10. Ad analoghe considerazioni deve pervenirsi con riferimento ai rilievi con cui si lamenta che l’inquadramento sarebbe avvenuto ad personam, mentre la richiesta era volta ad avere la modifica/ integrazione della tabella di equiparazione da parte degli organi competenti indicati dalla legge Al Consiglio di stato ha rilevato, a riguardo, che la censura ” sul piano del petitum sostanziale e della causa petendi è finalizzata, in realtà ad evidenziare un vizio di incompetenza degli atti qui censurati in rapporto alla specifica posizione delle stesse ricorrenti (la loro necessaria inclusione nelle tabelle ministeriali)quale riconosciuta ormai, con efficacia di giudicato, dalla sentenza n 12244 del 2014 del TAR per il Lazio” e che, pertanto, non veniva in rilievo ” nemmeno in forma mediata, alcun esercizio o mancato esercizio di un potere amministrativo, anche di tipo organizzatorio, ma semplicemente un atto gestorio del rapporto (il lamentato, specifico, erroneo inquadramento delle interessate nei ruoli del Ministero con una qualifica ritenuta non consona alle loro mansioni)”.

Anche sotto tale secondo profilo, eventuali errori, nei quali il Consiglio di stato sia incorso nell’esercizio della funzione giurisdizionale ad esso attribuita, si collocherebbero,comunque; nel distinto ambito dei limiti interni della giurisdizione,estraneo alla verifica attribuita a queste Sezioni unite.

11. Per le considerazioni che precedono il ricorso deve essere rigettato.

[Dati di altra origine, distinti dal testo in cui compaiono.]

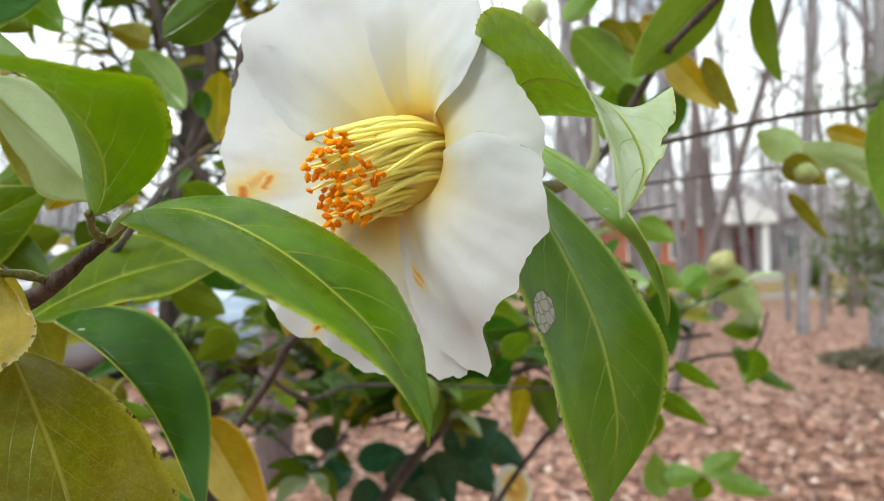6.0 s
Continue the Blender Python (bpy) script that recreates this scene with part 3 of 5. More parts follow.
near_leaf("long olive-yellow hanging leaf", M_OLIVE, M_OLIVE,
    ((-0.1243, 0.1173, 1.2901), (-0.1106, 0.1075, 1.2753), (-0.0974, 0.1036, 1.2449), (-0.0919, 0.1102, 1.2027)),
    ((-0.0009, -0.0158, -0.0090), (0.0180, 0.0127, -0.0076), (0.0013, -0.0129, -0.0066), (0.0127, 0.0143, 0.0012)), tooth=0.008)
near_leaf("dark green leaf behind the olive leaf", M_DARK, M_DARK,
    ((-0.1754, 0.2172, 1.2897), (-0.1381, 0.1908, 1.2765), (-0.1220, 0.1900, 1.2560), (-0.1008, 0.1717, 1.2304)),
    ((0.0037, 0.0134, 0.0061), (0.0069, 0.0195, 0.0136), (0.0031, 0.0097, 0.0039), (0.0116, 0.0108, 0.0056)))
near_leaf("green leaf lying level behind the twig", M_LEAF, M_UNDER,
    ((-0.1863, 0.2224, 1.2908), (-0.1731, 0.2408, 1.3021), (-0.1483, 0.2568, 1.3116), (-0.1273, 0.2643, 1.3121)),
    ((-0.0199, 0.0146, 0.0161), (0.0153, -0.0180, -0.0073), (-0.0120, 0.0131, 0.0136), (0.0095, -0.0139, -0.0116)))
near_leaf("yellow leaf with dark spots behind the flower", M_GOLD, M_GOLD,
    ((-0.0914, 0.2576, 1.3526), (-0.0972, 0.2634, 1.3323), (-0.0992, 0.2732, 1.3081), (-0.1042, 0.2784, 1.2770)),
    ((-0.0198, -0.0071, 0.0056), (0.0217, 0.0063, -0.0030), (-0.0161, -0.0038, 0.0020), (0.0172, 0.0049, -0.0035)))
near_leaf("curled narrow yellow leaf", M_GOLD, M_YELLOW,
    ((-0.1243, 0.3699, 1.3065), (-0.115, 0.3736, 1.2921), (-0.1107, 0.378, 1.2746), (-0.1134, 0.3819, 1.2589)),
    ((-0.0043, 0.0005, -0.0022), (0.0052, -0.0001, 0.0007), (-0.0033, 0.0001, -0.0008), (0.0032, -0.0001, 0.0006)))
near_leaf("olive leaf hanging", M_OLIVE, M_UNDER,
    ((-0.1927, 0.1361, 1.4292), (-0.1909, 0.1366, 1.4048), (-0.1891, 0.1371, 1.3788), (-0.1874, 0.1376, 1.3515)),
    ((-0.0156, -0.0009, -0.0016), (0.0042, 0.0103, -0.0018), (-0.0147, -0.0009, -0.0002), (0.0018, 0.0101, -0.0015)))
# pale only through the sheen painted into M_SHEEN
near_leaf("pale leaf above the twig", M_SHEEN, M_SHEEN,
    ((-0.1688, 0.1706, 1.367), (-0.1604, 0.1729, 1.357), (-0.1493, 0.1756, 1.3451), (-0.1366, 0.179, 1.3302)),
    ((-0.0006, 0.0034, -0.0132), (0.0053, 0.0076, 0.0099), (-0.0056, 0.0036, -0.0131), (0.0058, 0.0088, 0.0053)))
near_leaf("dark green leaf", M_DARK, M_DARK,
    ((-0.217, 0.1948, 1.4247), (-0.2002, 0.1959, 1.4222), (-0.1814, 0.1971, 1.4175), (-0.1605, 0.1984, 1.4106)),
    ((-0.0054, -0.0001, -0.0124), (0.0079, 0.0002, 0.0147), (-0.0014, 0.0003, -0.023), (0.006, 0.0001, 0.019)))
near_leaf("green leaf in the shrub", M_LEAF, M_UNDER,
    ((-0.2581, 0.2343, 1.3044), (-0.2359, 0.2355, 1.3161), (-0.2137, 0.2366, 1.3301), (-0.1891, 0.2378, 1.3428)),
    ((-0.0155, -0.001, 0.007), (0.0059, 0.0005, -0.013), (-0.0103, -0.0008, 0.0118), (0.0085, 0.0007, -0.013)))
near_leaf("small withered yellow leaf, blackened at its tip", M_GOLD, M_YELLOW,
    ((-0.1018, 0.2030, 1.3600), (-0.1022, 0.2020, 1.3565), (-0.1020, 0.2012, 1.3530), (-0.1012, 0.2006, 1.3500)),
    ((-0.0034, 0.0008, -0.0004), (0.0034, -0.0002, 0.0003), (-0.0032, 0.0012, -0.0004), (0.0032, 0.0006, 0.0002)), rib=False)
near_leaf("narrow torn grey-green leaf behind the flower", M_GREY, M_GREY,
    ((-0.0030, 0.1880, 1.2967), (0.0040, 0.2040, 1.2945), (0.0150, 0.2250, 1.2810), (0.0340, 0.2555, 1.2370)),
    ((-0.0024, 0.0007, -0.0017), (0.0021, -0.0008, 0.0010), (-0.0022, 0.0000, -0.0018), (0.0025, -0.0006, 0.0008)))
twig("brown twig", M_TWIG, ((-0.2147, 0.1950, 1.2667), (-0.1900, 0.1740, 1.2760), (-0.1662, 0.1582, 1.2857), (-0.1422, 0.1417, 1.2956), (-0.1180, 0.1250, 1.3040), (-0.1080, 0.1195, 1.3092), (-0.1005, 0.1165, 1.3140)), 0.0038, 0.0012)
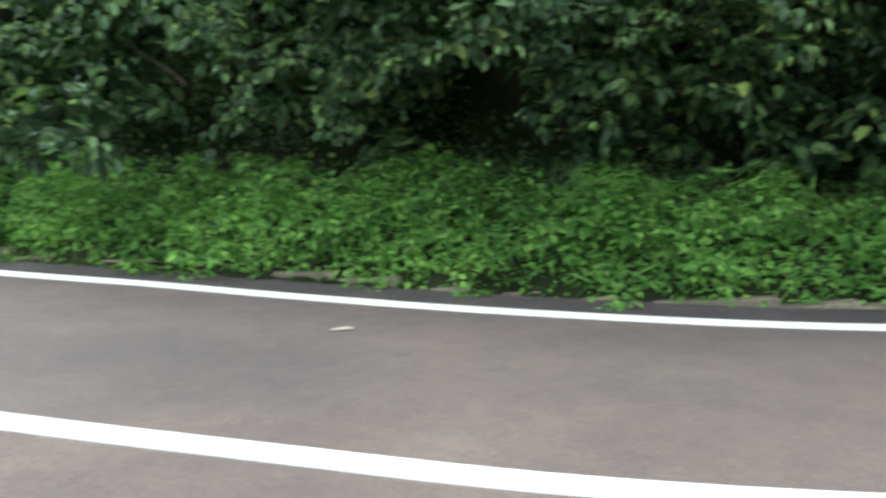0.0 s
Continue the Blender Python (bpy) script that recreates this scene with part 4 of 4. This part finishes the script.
def build_bank_flowers():
    """Cream flower heads on bushes at the shoulder of the bank."""
    rng = np.random.default_rng(95)
    for az, el, d in ((10.7, 8.0, 53), (12.0, 8.6, 52), (12.9, 8.9, 51), (14.9, 9.4, 48), (10.1, 6.0, 54)):
        x, y = polar(az, d)
        z = 1.22 + d * math.tan(radians(el))
        c = np.array([(x, y, z)]) + rng.normal(size=(8, 3)) * [0.9, 0.9, 0.5]
        bush = mound("flowering_bush", "green bush with cream flower heads on the bank", rng, c, 0.5 + 0.4 * rng.random(8), SHRUB, 2200, 0.2, 0.5, True, core=0.3)
        tufts(rng, bush, [(x + 0.6 * rng.normal(), y - 1.0, z + 0.7 + 0.25 * rng.normal()) for _ in range(2 if el < 7 else 3)], 0.55, 50)


build_bank_flowers()


def build_slope_grass():
    """Tall grass and low scrub on the open slope beyond the far bend."""
    rng = np.random.default_rng(101)
    n = 26000
    sel = np.where(CENTRE[:, 1] > 40)[0]
    i = rng.choice(sel, n)
    xy = CENTRE[i] + side_of(CENTRE)[i] * (3.8 + 22 * rng.random(n) ** 1.2)[:, None] + rng.normal(size=(n, 2)) * 0.4
    z = ground_z(xy[:, 0], xy[:, 1]) + 0.9 * rng.random(n) ** 1.5
    v, f = leaf_flat(rng, np.column_stack([xy, z]), [-0.5, -0.6, 0.7] + 0.4 * rng.normal(size=(n, 3)), 0.62 * (0.5 + rng.random(n)), 0.2, -0.8)
    k = 240
    i = rng.choice(sel, k)
    xy = CENTRE[i] + side_of(CENTRE)[i] * (4.5 + 20 * rng.random(k))[:, None]
    c = np.column_stack([xy, ground_z(xy[:, 0], xy[:, 1]) + 0.1])
    p, nrm = on_lumps(rng, c, 0.4 + 0.7 * rng.random(k) ** 2, 14000, 0.8, 0.5, 0.3, 0.3)
    v, f = join([(v, f), leaf_flat(rng, p, nrm, 0.3 * (0.5 + rng.random(14000)), 0.5, 0.2)])
    k = 90
    i = rng.choice(sel, k)
    xy = CENTRE[i] + side_of(CENTRE)[i] * (6.5 + 18 * rng.random(k))[:, None]
    c = np.column_stack([xy, ground_z(xy[:, 0], xy[:, 1]) + 0.3])
    p, q = on_lumps(rng, c, 0.6 + 0.9 * rng.random(k) ** 2, 14000, 0.8, 0.5, 0.3, 0.3)
    w, g = leaf_flat(rng, p, q, 0.32 * (0.5 + rng.random(14000)), 0.5, 0.2)
    tagged(new("slope_scrub", mesh_np("slope_scrub", w, g, DARKTREE)), "low dark green scrub on the far slope", "undergrowth", kind="stuff")
    tagged(new("slope_grass", mesh_np("slope_grass", v, f, SLOPE)), "light green grass and scrub on the far slope", "grass", kind="stuff")


build_slope_grass()


def build_marks():
    """Rubber smears and a pale scrap on the asphalt."""
    rng = np.random.default_rng(111)
    for x0, y0, x1, y1, w in ((-2.9, 10.5, -1.9, 10.0, 0.045), (-3.1, 11.5, -2.5, 11.3, 0.04), (-2.35, 8.9, -1.95, 8.82, 0.035), (-0.72, 4.2, -0.45, 4.16, 0.02)):
        line = curve_through([(x0, y0), ((x0 + x1) / 2, (y0 + y1) / 2 + 0.06 * rng.normal()), (x1, y1)], 0.08)
        s = side_of(line)
        half = w * (0.3 + 0.7 * np.sin(np.linspace(0.1, 3.0, len(line)))) * (0.7 + 0.6 * rng.random(len(line)))
        v = np.stack([np.concatenate([line + s * (k * half)[:, None], (road_z(line[:, 0], line[:, 1]) + 0.003)[:, None]], 1) for k in (-1, 1)], 1).reshape(-1, 3)
        a = np.arange(len(line)) * 2
        f = np.stack([a[:-1], a[:-1] + 1, a[1:] + 1, a[1:]], 1)
        tagged(new("tyre_mark", mesh_np("tyre_mark", v, f, DARK_STREAK)), "thin dark rubber smear on the asphalt", "tyre mark", "tyre marks on the road")
    scrap = thing("paper_scrap", "flattened pale scrap lying on the asphalt", "debris", (3.97, 4.06, float(road_z(3.97, 4.06))))
    bm = bmesh.new()
    bmesh.ops.create_cube(bm, size=1, matrix=Matrix.Translation((0, 0, 0.012)) @ Matrix.Diagonal((0.14, 0.02, 0.01, 1)))
    bmesh.ops.subdivide_edges(bm, edges=bm.edges[:], cuts=2, use_grid_fill=True)
    for q in bm.verts:
        q.co += Vector(rng.normal(size=3) * 0.003)
    piece = part("scrap", bm, SCRAP, scrap)
    scrap.rotation_euler = (0, 0, radians(-50))


build_marks()


def build_fallen_leaves():
    """Dry leaves and twigs blown against the kerb of the outer shoulder."""
    rng = np.random.default_rng(131)
    i = rng.choice(np.where((RAIL[:, 1] > 4.2) & (RAIL[:, 1] < 12))[0], 110)
    xy = RAIL[i] + side_of(RAIL)[i] * (0.04 + 0.35 * rng.random(110) ** 2)[:, None] + rng.normal(size=(110, 2)) * 0.05
    p = np.column_stack([xy, road_z(xy[:, 0], xy[:, 1]) + 0.012 + 0.01 * rng.random(110)])
    v, f = leaf_flat(rng, p, [0, 0, 1.0] + 0.25 * rng.normal(size=(110, 3)), 0.034 * (0.5 + rng.random(110)), 0.45, 0.0)
    tagged(new("leaf_litter", mesh_np("leaf_litter", v, f, LITTER)), "dry brown leaves scattered along the kerb", "leaf litter", kind="stuff")


build_fallen_leaves()

at = (*polar(17.8, 41), float(ground_z(*polar(17.8, 41))[0]) - 0.2)
tree("bank_tree", "small olive tree standing on the shoulder of the bank", np.random.default_rng(121), at, 13.6 - at[2], 1.7, OLIVE, 5400, 0.22, 34, 0.45, 0.35, 0.4, core=0.0, lump=0.2, shoot=0.36, per=18)
for az, top, r, wide in ((16.2, 12.7, 46, 1.9), (14.0, 11.3, 50, 1.5), (17.6, 12.4, 44, 1.5)):
    at = (*polar(az, r), float(ground_z(*polar(az, r))[0]) - 0.2)
    tree("bank_bush", "dark spreading bush on the shoulder of the slope", np.random.default_rng(int(az * 10)), at, 1.22 + r * math.tan(radians(top)) - at[2], wide, DARKTREE, 5400, 0.2, 26, 0.5, 0.25, 0.6, "shrub", core=0.5, lump=0.24, shoot=0.34, per=18, heart=DARKTREE, group="bushes on the slope")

Non si deve provvedere sulle spese processuali atteso che il Ministero dell’Interno e quello dell’Economia sono rimasti intimati.

Avuto riguardo all’esito del giudizio ed alla data di proposizione del ricorso sussistono i presupposti di cui al D.P.R. 30 maggio 2002, n. 115, art. 13, comma 1 quater.

P.Q.M.

Dichiara estinto il giudizio della D.V.; rigetta il ricorso della V.; nulla spese per le parti rimaste intimate Ai sensi del D.P.R. 30 maggio 2002, n. 115, art. 13, comma 1 quater, dà atto della sussistenza dei presupposti per il versamento, da parte della ricorrente V. dell’ulteriore importo a titolo di contributo unificato pari a quello dovuto per il ricorso a norma dello stesso art. 13, comma 1 bis.

Così deciso in Roma, il 6 novembre 2018.